WHAT YOU HAVE TO DO: Leave out the pictures and repeat the data exactly.

RAW DATA:
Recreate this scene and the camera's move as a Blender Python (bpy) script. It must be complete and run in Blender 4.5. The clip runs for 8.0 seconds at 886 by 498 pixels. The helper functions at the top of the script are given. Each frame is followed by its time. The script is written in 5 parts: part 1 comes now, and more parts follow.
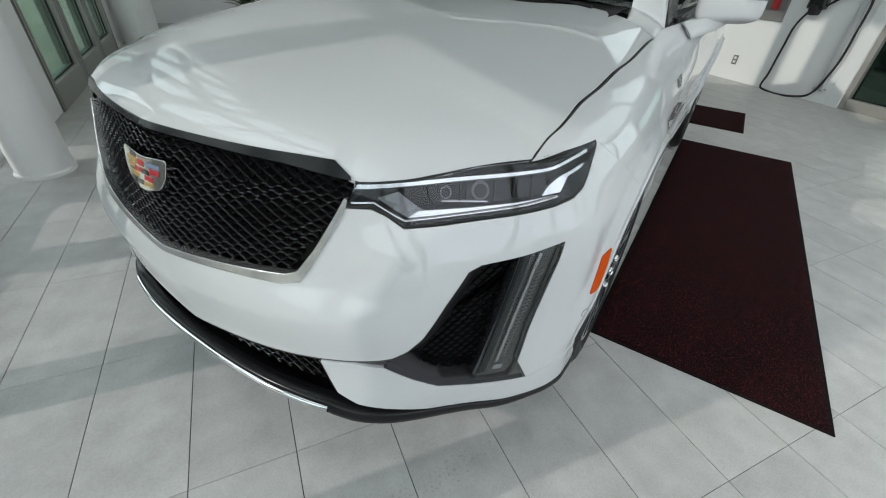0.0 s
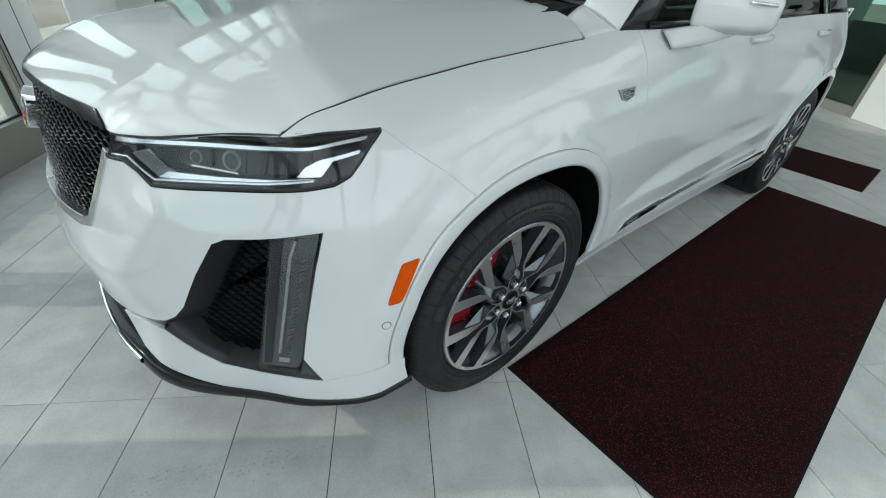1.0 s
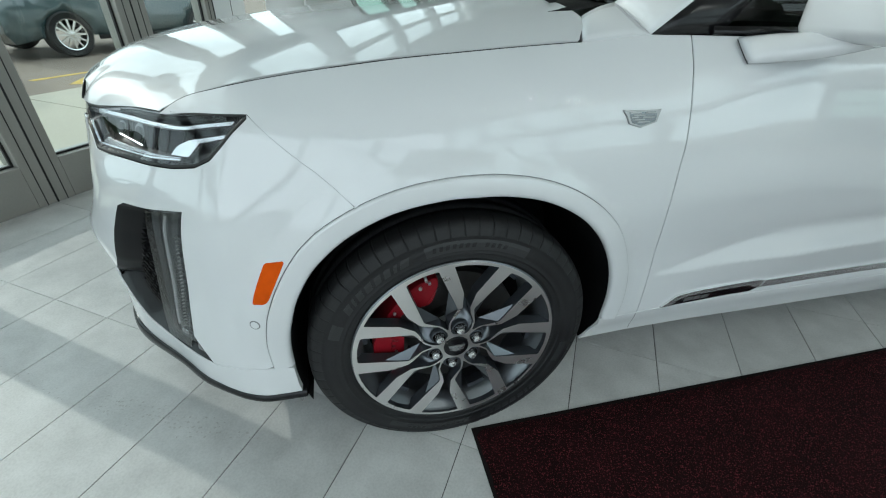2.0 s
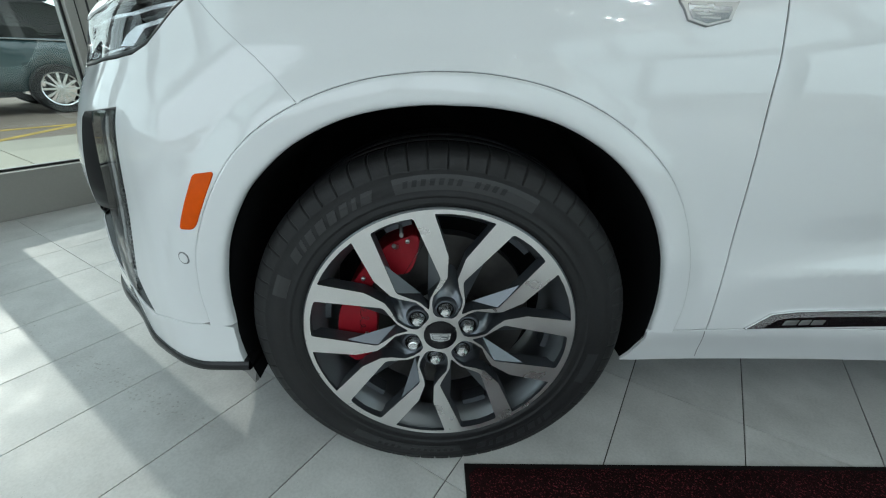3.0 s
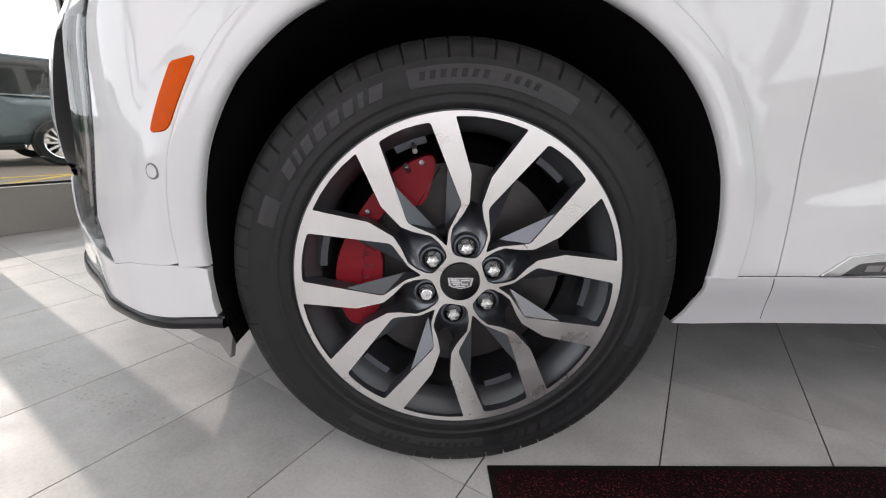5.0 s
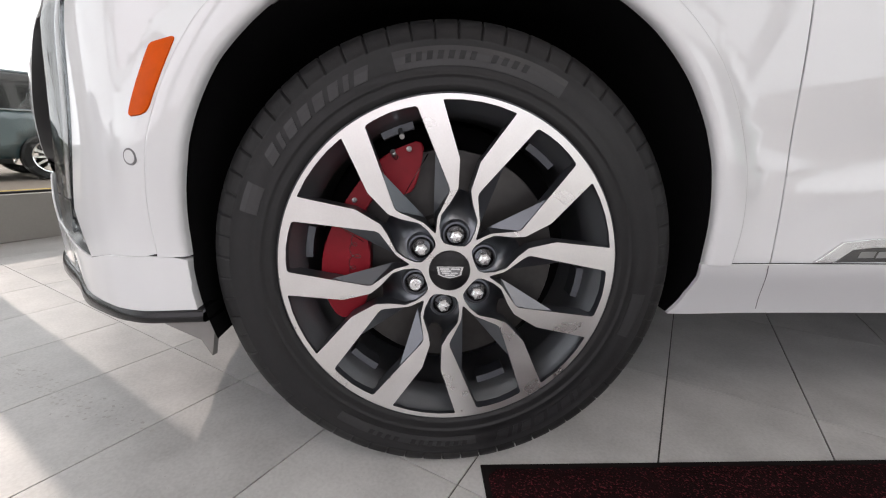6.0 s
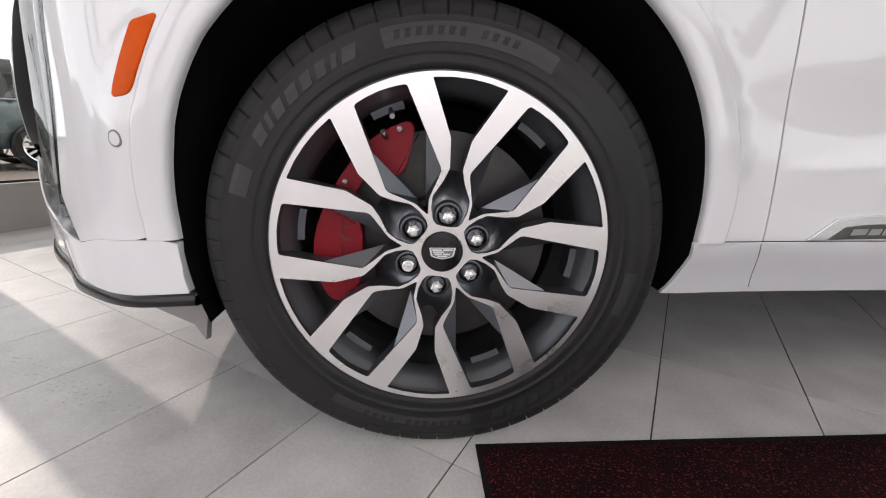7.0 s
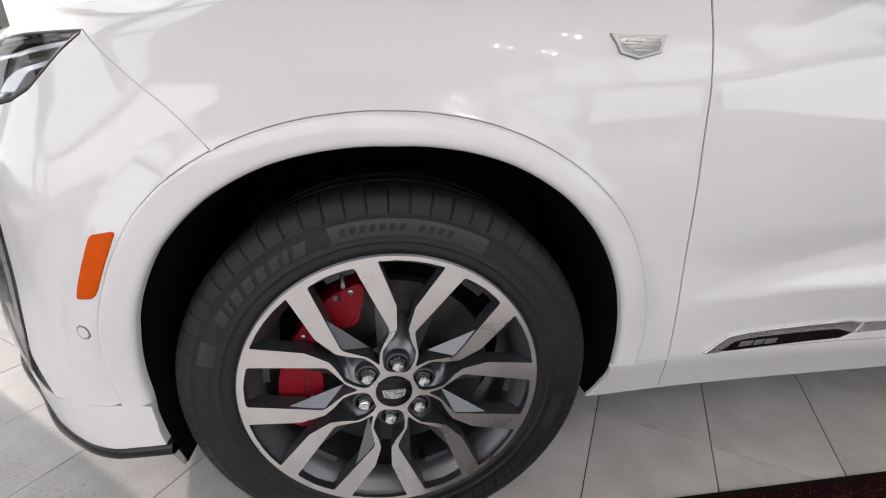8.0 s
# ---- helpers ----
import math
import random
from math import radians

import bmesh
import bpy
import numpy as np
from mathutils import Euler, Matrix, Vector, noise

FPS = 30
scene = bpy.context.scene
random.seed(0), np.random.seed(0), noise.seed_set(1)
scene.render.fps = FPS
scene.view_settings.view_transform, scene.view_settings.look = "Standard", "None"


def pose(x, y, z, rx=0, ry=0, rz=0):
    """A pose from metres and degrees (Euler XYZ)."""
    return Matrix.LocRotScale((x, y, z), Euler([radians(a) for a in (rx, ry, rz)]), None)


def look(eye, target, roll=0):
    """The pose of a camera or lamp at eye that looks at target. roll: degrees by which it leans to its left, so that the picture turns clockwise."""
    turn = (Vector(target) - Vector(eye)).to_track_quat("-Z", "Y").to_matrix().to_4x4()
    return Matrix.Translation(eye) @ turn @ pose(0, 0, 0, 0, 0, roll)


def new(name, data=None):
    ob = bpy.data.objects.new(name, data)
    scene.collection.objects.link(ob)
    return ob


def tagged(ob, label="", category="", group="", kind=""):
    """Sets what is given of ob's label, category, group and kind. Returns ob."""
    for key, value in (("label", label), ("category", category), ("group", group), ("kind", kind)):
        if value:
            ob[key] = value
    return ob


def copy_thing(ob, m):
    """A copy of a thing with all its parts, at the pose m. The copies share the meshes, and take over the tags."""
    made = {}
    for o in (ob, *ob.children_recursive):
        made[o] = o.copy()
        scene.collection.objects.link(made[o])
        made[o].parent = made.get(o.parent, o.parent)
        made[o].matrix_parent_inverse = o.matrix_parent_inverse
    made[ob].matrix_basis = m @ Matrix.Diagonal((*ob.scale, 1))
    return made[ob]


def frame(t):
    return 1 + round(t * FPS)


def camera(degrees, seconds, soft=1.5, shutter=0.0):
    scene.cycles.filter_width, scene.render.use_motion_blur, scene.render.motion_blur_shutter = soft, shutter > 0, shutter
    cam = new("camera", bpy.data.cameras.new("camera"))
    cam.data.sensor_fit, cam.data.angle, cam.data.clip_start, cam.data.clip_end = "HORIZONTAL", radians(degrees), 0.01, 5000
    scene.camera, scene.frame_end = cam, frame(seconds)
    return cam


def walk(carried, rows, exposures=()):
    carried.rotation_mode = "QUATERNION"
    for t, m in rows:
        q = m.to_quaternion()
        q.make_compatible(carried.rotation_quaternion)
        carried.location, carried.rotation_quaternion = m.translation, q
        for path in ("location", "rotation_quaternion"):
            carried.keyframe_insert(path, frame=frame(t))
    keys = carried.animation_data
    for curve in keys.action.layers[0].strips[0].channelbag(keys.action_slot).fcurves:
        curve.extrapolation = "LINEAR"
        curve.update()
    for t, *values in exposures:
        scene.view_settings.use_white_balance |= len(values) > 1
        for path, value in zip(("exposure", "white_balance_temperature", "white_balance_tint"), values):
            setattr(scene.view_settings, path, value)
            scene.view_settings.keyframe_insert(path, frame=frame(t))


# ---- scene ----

FINISHED TASK:
Recreate this scene and the camera's move as a Blender Python (bpy) script. It must be complete and run in Blender 4.5. The clip runs for 8.0 seconds at 886 by 498 pixels. The helper functions at the top of the script are given. Each frame is followed by its time. The script is written in 5 parts: part 1 comes now, and more parts follow.
0.0 s
1.0 s
2.0 s
3.0 s
5.0 s
6.0 s
7.0 s
8.0 s
# ---- helpers ----
import math
import random
from math import radians

import bmesh
import bpy
import numpy as np
from mathutils import Euler, Matrix, Vector, noise

FPS = 30
scene = bpy.context.scene
random.seed(0), np.random.seed(0), noise.seed_set(1)
scene.render.fps = FPS
scene.view_settings.view_transform, scene.view_settings.look = "Standard", "None"


def pose(x, y, z, rx=0, ry=0, rz=0):
    """A pose from metres and degrees (Euler XYZ)."""
    return Matrix.LocRotScale((x, y, z), Euler([radians(a) for a in (rx, ry, rz)]), None)


def look(eye, target, roll=0):
    """The pose of a camera or lamp at eye that looks at target. roll: degrees by which it leans to its left, so that the picture turns clockwise."""
    turn = (Vector(target) - Vector(eye)).to_track_quat("-Z", "Y").to_matrix().to_4x4()
    return Matrix.Translation(eye) @ turn @ pose(0, 0, 0, 0, 0, roll)


def new(name, data=None):
    ob = bpy.data.objects.new(name, data)
    scene.collection.objects.link(ob)
    return ob


def tagged(ob, label="", category="", group="", kind=""):
    """Sets what is given of ob's label, category, group and kind. Returns ob."""
    for key, value in (("label", label), ("category", category), ("group", group), ("kind", kind)):
        if value:
            ob[key] = value
    return ob


def copy_thing(ob, m):
    """A copy of a thing with all its parts, at the pose m. The copies share the meshes, and take over the tags."""
    made = {}
    for o in (ob, *ob.children_recursive):
        made[o] = o.copy()
        scene.collection.objects.link(made[o])
        made[o].parent = made.get(o.parent, o.parent)
        made[o].matrix_parent_inverse = o.matrix_parent_inverse
    made[ob].matrix_basis = m @ Matrix.Diagonal((*ob.scale, 1))
    return made[ob]


def frame(t):
    return 1 + round(t * FPS)


def camera(degrees, seconds, soft=1.5, shutter=0.0):
    scene.cycles.filter_width, scene.render.use_motion_blur, scene.render.motion_blur_shutter = soft, shutter > 0, shutter
    cam = new("camera", bpy.data.cameras.new("camera"))
    cam.data.sensor_fit, cam.data.angle, cam.data.clip_start, cam.data.clip_end = "HORIZONTAL", radians(degrees), 0.01, 5000
    scene.camera, scene.frame_end = cam, frame(seconds)
    return cam


def walk(carried, rows, exposures=()):
    carried.rotation_mode = "QUATERNION"
    for t, m in rows:
        q = m.to_quaternion()
        q.make_compatible(carried.rotation_quaternion)
        carried.location, carried.rotation_quaternion = m.translation, q
        for path in ("location", "rotation_quaternion"):
            carried.keyframe_insert(path, frame=frame(t))
    keys = carried.animation_data
    for curve in keys.action.layers[0].strips[0].channelbag(keys.action_slot).fcurves:
        curve.extrapolation = "LINEAR"
        curve.update()
    for t, *values in exposures:
        scene.view_settings.use_white_balance |= len(values) > 1
        for path, value in zip(("exposure", "white_balance_temperature", "white_balance_tint"), values):
            setattr(scene.view_settings, path, value)
            scene.view_settings.keyframe_insert(path, frame=frame(t))


# ---- scene ----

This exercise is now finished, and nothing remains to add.